Creativate Blog

Human-Centered Marketing in an AI-Powered World

Written by Michelle Miller | Dec 16, 2025 11:34:20 PM

I have the privilege of working closely with organizations across many industries. I see where technology is helping teams gain momentum, and I also see where it creates pressure. Many teams feel stretched thin by the expectation to constantly publish, automate, respond, and scale. It’s exhausting. And, as a result, communication often becomes louder without becoming clearer. 

I recently delivered a keynote titled Human-Centered Marketing in an AI-Powered World: How Small Businesses Can Use AI Without Losing the Human Touch. Preparing for that talk helped me clarify something I have been observing for a while: many organizations do not have a technology problem. They have a focus problem.

AI now plays a role in nearly every part of marketing and sales. It influences how emails are written, how content is produced, how prospects are followed up with, and how data is analyzed. We live in wild times, where some organizations have fully embraced AI and technology, while others are dipping their toes into the water. And while we’ve gone for quite the technology ride the last five years and have made incredible advancements, you know what leadership teams still want to know? They want to know how to stand out without sounding generic or disconnected. 

Doing more is rarely the answer. Being more deliberate usually is. 

AI is useful because it helps teams work faster and see patterns they may have missed. It is not useful as a replacement for decision-making, context, or judgment (yet). It does not understand long-term relationships, prior conversations (outside of what’s provided for context), or the subtleties that shape trust. Those things still require human involvement. 

The companies seeing steady results are not experimenting with every new channel or tool. They are making clear choices. They decide what matters, where to show up, and how they want to sound. They accept that focus requires saying no, and requires consistency, patience and time.  

What a juxtaposition we live in daily… we have more ways to connect via technology, but less connection. The irony isn’t lost on me. We crave real, true human connection.  

As 2026 approaches, I am seeing increased interest in relationship-based marketing and more traditional methods. Direct outreach, in-person events, sponsorships, and print are becoming part of the conversation again. These efforts take more time and effort, but they feel intentional. When digital communication becomes repetitive, a personal human connection is noticeable. 

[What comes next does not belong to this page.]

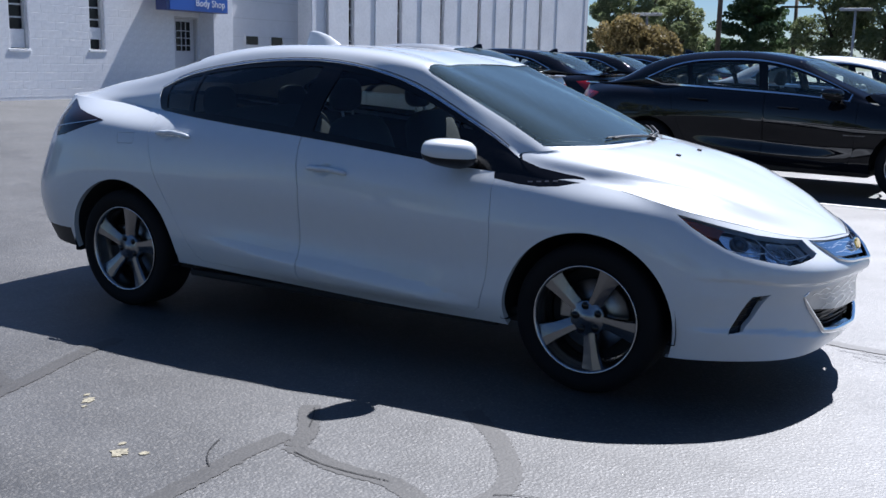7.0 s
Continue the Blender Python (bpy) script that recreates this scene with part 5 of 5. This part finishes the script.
def broad_tree(name, label, x, y, height, spread_, seed, leaves=5000, mat=None, size=.2):
    rng = np.random.default_rng(seed)
    t = thing(name, label, "tree", "trees", Matrix.Translation((x, y, ground_z(x, y))))
    th = height * .35
    lean = rng.uniform(-.3, .3, 2)
    part("trunk", tube_mesh([(0, 0, -.2), (lean[0] * .3, lean[1] * .3, th * .5), (lean[0], lean[1], th), (lean[0] * 1.4, lean[1] * 1.4, height * .6)], .3, 10, taper=[height * .035, height * .027, height * .022, height * .01]), BARK, t)
    clumps = []
    for i in range(9):
        a = i * 2.4 + rng.uniform(-.4, .4)
        rr, hh = spread_ * rng.uniform(.25, .75), height * (.16 + .72 * (i + rng.uniform(0, 1)) / 9)
        end = (rr * math.cos(a), rr * math.sin(a), hh)
        part("limb", tube_mesh([(lean[0], lean[1], min(th, hh * .7)), (end[0] * .5, end[1] * .5, (th + hh) * .5), end], .1, 6, taper=[height * .013, height * .009, height * .003]), BARK, t)
        clumps.append((*end, spread_ * rng.uniform(.28, .48)))
        for _ in range(2):
            clumps.append((end[0] + rng.normal() * spread_ * .22, end[1] + rng.normal() * spread_ * .22, end[2] + rng.normal() * height * .07, spread_ * rng.uniform(.14, .30)))
    clumps.append((0, 0, height * .84, spread_ * .4))
    part("crown", leaf_cloud(clumps, leaves, size, seed), mat or LEAF, t)
    return t


def pine_tree(x, y, height, seed):
    rng = np.random.default_rng(seed)
    t = thing("pine_tree", "tall dark green pine with open layered branches", "tree", "trees", Matrix.Translation((x, y, ground_z(x, y))))
    part("trunk", tube_mesh([(0, 0, -.2), (.1, 0, height * .5), (0, .1, height)], .2, 8, taper=[height * .022, height * .014, .02]), BARK, t)
    clumps = []
    for i in range(64):
        h = height * rng.uniform(.22, .98)
        a, reach = rng.uniform(0, 6.28), height * .30 * (1.06 - h / height) ** .75 * rng.uniform(.6, 1.15) + .3
        e = (reach * math.cos(a), reach * math.sin(a), h + reach * .12)
        part("limb", tube_mesh([(0, 0, h - .2), (e[0] * .5, e[1] * .5, h), e], .05, 5, taper=[.07, .05, .02]), BARK, t)
        for q in (.55, .8, 1.0):
            clumps.append((e[0] * q, e[1] * q, h + reach * .12 * q, .25 + reach * .20))
    part("crown", leaf_cloud(clumps, 15000, .15, seed, .35), NEEDLE, t)
    return t


def far(eye, way, d):
    return eye[0] + way[0] * d, eye[1] + way[1] * d


E65 = (-4.48, -1.64)
for i, (way, d, hgt, spr, mat, n) in enumerate((
        ((.9375, .348), 74, 7.0, 2.2, None, 6500), ((.947, .321), 78, 9.5, 2.9, None, 8000), ((.9575, .288), 72, 6.0, 2.0, None, 4500),
        ((.942, .336), 60, 3.9, 2.1, LEAF_DRY, 4000), ((.951, .309), 60, 3.3, 1.8, LEAF_DRY, 3000),
        ((.968, .251), 92, 3.2, 2.6, None, 2500), ((.962, .273), 90, 3.6, 2.4, None, 2500), ((.981, .195), 95, 3.4, 2.6, None, 2500),
        ((.989, .150), 70, 8.5, 2.8, None, 7000), ((.9945, .105), 68, 9.0, 3.2, None, 7000), ((.998, .06), 66, 8.0, 3.2, None, 5000), ((.9995, .01), 70, 8.5, 3.4, None, 4000))):
    x, y = far(E65, way, d)
    broad_tree("tree", "broad leafy green tree beyond the car lot" if mat is None else "brownish dry leafy tree beyond the car lot", x, y, hgt, spr, 20 + i, n * 2, mat, .125)
x, y = far(E65, (.975, .222), 74)
pine_tree(x, y, 9.0, 5)

# leafy edge of the lot beyond the fence
for i in range(9):
    x, y, hgt = -19.0 + 2.25 * i, 72.0 + 3.0 * math.sin(i * 2.3), 6.6 + 1.3 * math.sin(i * 1.7)
    broad_tree("tree", "dense dark green tree behind the lot fence", x, y, hgt, 3.1, 60 + i, 5000, NEEDLE if i % 3 else LEAF, .21)
for i, (x, y, hgt, spr, mat) in enumerate(((-2.4, 67.5, 2.3, 1.0, LEAF_DRY), (-5.2, 68.5, 2.2, 1.2, NEEDLE), (-8.5, 68.2, 2.4, 1.4, LEAF), (-.3, 69.0, 1.9, 1.1, NEEDLE), (1.4, 69.5, 2.4, 1.1, NEEDLE))):
    broad_tree("bush", "leafy bush behind the lot fence", x, y, hgt, spr, 75 + i, 1800, mat, .13)
for i, (x, y, hgt, spr) in enumerate(((8, 124, 11, 5.5), (14, 126, 10, 5.5), (-1.0, 104, 8.5, 4.2), (20, 125, 11, 6))):
    broad_tree("tree", "tall green tree around the low house", x, y, hgt, spr, 82 + i, 4500, NEEDLE, .28)
# trees along the other side of the lot, mirrored in the car's flank and glass
for i, (x, y, hgt, spr) in enumerate(((-34, -14, 9, 5), (-38, -2, 10, 5.5), (-36, 12, 9, 5), (-40, 26, 11, 6), (-30, -30, 9, 5), (-12, -42, 10, 5.5), (6, -46, 9, 5), (24, -44, 10, 5.5))):
    broad_tree("tree", "leafy green tree at the far side of the lot", x, y, hgt, spr, 90 + i, 2600, None, .34)

for x, y, hgt in ((*far(E65, (.948, .318), 62), 4.0), (*far((-4.64, -1.43), (.991, .132), 62), 4.45)):
    p = thing("lot_lamp", "grey pole lamp with a wide flat crossbar over the lot", "lamp", "lot lamps", Matrix.Translation((x, y, ground_z(x, y))))
    part("pole", tube_mesh([(0, 0, -.1), (0, 0, hgt)], .07, 10), POLE_GREY, p)
    hd = part("lamp_head", boxed(-.25, .25, -.85, .85, hgt - .04, hgt + .12, .03), POLE_GREY, p)
for way, d, hgt in (((.968, .253), 62, 10.5), ((.983, .185), 75, 6.0)):
    x, y = far(E65, way, d)
    p = thing("utility_pole", "brown wooden utility pole", "pole", "utility poles", Matrix.Translation((x, y, ground_z(x, y))))
    part("pole", tube_mesh([(0, 0, -.2), (.12, .1, hgt)], .15, 10, taper=[.17, .12]), WOOD_POLE, p)
    part("crossarm", boxed(-.08, .08, -1.1, 1.1, hgt - .8, hgt - .66), WOOD_POLE, p)
cable = thing("power_cable", "thin dark overhead power cables", "cable")
xa, ya = far(E65, (.968, .253), 62)
for dz in (9.5, 8.6):
    part("cable", tube_mesh([(xa, ya, dz), ((xa + 90) / 2, ya - 14, dz - 1.2), (90, ya - 30, dz - .4)], .025, 5), DARK_GAP, cable)

# fence with a low house behind it
fence = thing("fence", "grey wire fence on thin steel posts", "fence")
FY = 64.0
for i in range(13):
    x = -15.3 + 2.28 * i
    part("post", tube_mesh([(x, FY, ground_z(x, FY) - .1), (x, FY, ground_z(x, FY) + 1.25)], .035, 8), FENCE_GREY, fence)
for hz, r in ((1.24, .03), (.12, .010)):
    part("rail", tube_mesh([(-15.3, FY, ground_z(-15, FY) + hz), (1.2, FY, ground_z(1.2, FY) + hz), (12.1, FY, ground_z(12, FY) + hz)], r, 8), FENCE_GREY, fence)
for hz in (.4, .68, .96):
    part("wire", tube_mesh([(-15.3, FY, ground_z(-15, FY) + hz), (1.2, FY, ground_z(1.2, FY) + hz), (12.1, FY, ground_z(12, FY) + hz)], .003, 4), FENCE_GREY, fence)
tagged(ground_strip("verge", [(-30, 67.0), (0, 67.0), (30, 67.0)], 4.6, GRASS, .02, 0, 30), "dry grass strip along the lot's edge", "grass", kind="structure")
tagged(ground_strip("kerb_edge", [(1.7, 63.4), (6, 62.2), (14, 61.6)], .7, PALE_STRIP, .03, 0, 20), "pale concrete edge of the lot", "kerb", kind="structure")

house = thing("house", "low brown house with a grey shingle roof and white trim", "house", m=Matrix.Translation((6.0, 110, ground_z(6.0, 110) - .02)))
wall_with_holes("wall", 0.3, 15, -.2, 2.80, 0, .25, [(.45, 2.35, -.2, 2.0)], BROWN_WALL, house)
part("wall", boxed(0.3, .55, .25, 8.5, -.2, 2.8), BROWN_WALL, house)
part("wall", boxed(14.75, 15, .25, 8.5, -.2, 2.8), BROWN_WALL, house)
part("wall", boxed(.3, 15, 8.5, 8.75, -.2, 2.8), BROWN_WALL, house)
rf = bmesh.new()
q = [rf.verts.new(p) for p in ((-.2, -.7, 2.70), (15.6, -.7, 2.70), (12.5, 4.3, 4.45), (3.2, 4.3, 4.45), (-.2, 9.3, 2.70), (15.6, 9.3, 2.70))]
for f in ((0, 1, 2, 3), (5, 4, 3, 2), (0, 3, 4), (1, 5, 2), (0, 4, 5, 1)):
    rf.faces.new([q[i] for i in f])
part("roof", rf, SHINGLE, house)
part("vent_pipe", tube_mesh([(5.4, 3.2, 4.0), (5.4, 3.2, 4.75)], .09, 8), SIGN_WHITE, house)
fr = bmesh.new()
for a, b, c, d in ((.33, .45, 0, 2.1), (2.35, 2.47, 0, 2.1), (.45, 2.35, 2.0, 2.1)):
    box(fr, a, b, -.04, .02, c, d)
part("garage_frame", fr, FRAME_PAINT, house, "pale garage door frame")
hd = part("door", boxed(3.9, 4.7, -.03, -.003, .1, 2.0), DARK_PANE, house, "dark glazed door")
fr = bmesh.new()
for a, b, c, d in ((3.72, 3.9, 0, 2.15), (4.7, 4.88, 0, 2.15), (3.9, 4.7, 2.0, 2.15), (3.9, 4.7, 0, .35)):
    box(fr, a, b, -.07, -.002, c, d)
part("door_frame", fr, SIGN_WHITE, hd, "white door frame")
garage_car = copy_thing(silver, Matrix.Translation((7.4, 114.0, ground_z(7.4, 110))) @ Matrix.Rotation(radians(180), 4, "Z") @ Matrix.Translation((0, -2.5, 0)))
tagged(garage_car, "silver car standing inside the open garage", "car")

van = copy_thing(silver, parked(-4.1, 60.0, 84))
tagged(van, "pale car with red tail lamps parked by the lot fence", "car")
van2 = copy_thing(silver, parked(-6.6, 58.5, 80))
tagged(van2, "pale car with red tail lamps parked by the lot fence", "car")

Just like building relationships in our personal lives takes time, the same is true for building relationships in business. Good things take time. Good marketing takes time. It doesn’t matter if you’re B2B or B2C… at the end of the day, we’re all H2H (human to human). People do business with people for three reasons: know, like and trust. There’s no silver bullet or magic wand. It can take six to twelve months of consistency and intention to see meaningful impact. Awareness, trust, and confidence are built gradually. AI can improve efficiency, but it cannot compress the time required to build credibility. 

My favorite phrase this year has been this: Authenticity matters. Authenticity continues to matter because people recognize when something feels templated. My favorite answer to questions these days is: “what’s authentic to your brand?” People can smell when a person or brand is being disingenuous.

As we complete yet another trip around the sun and look into 2026, I believe marketing will become quieter and more focused. Fewer messages, clearer intent, and better use of technology to empower those already tapped into their most authentic selves.  

I challenge you to lean into listening… listening to your teams, your prospects, your clients… your friends, your families… to really spend time being present and living with more authenticity and intention. Leave the world in a little better place than how you found it.   

Cheers to 2026 and all the opportunities ahead.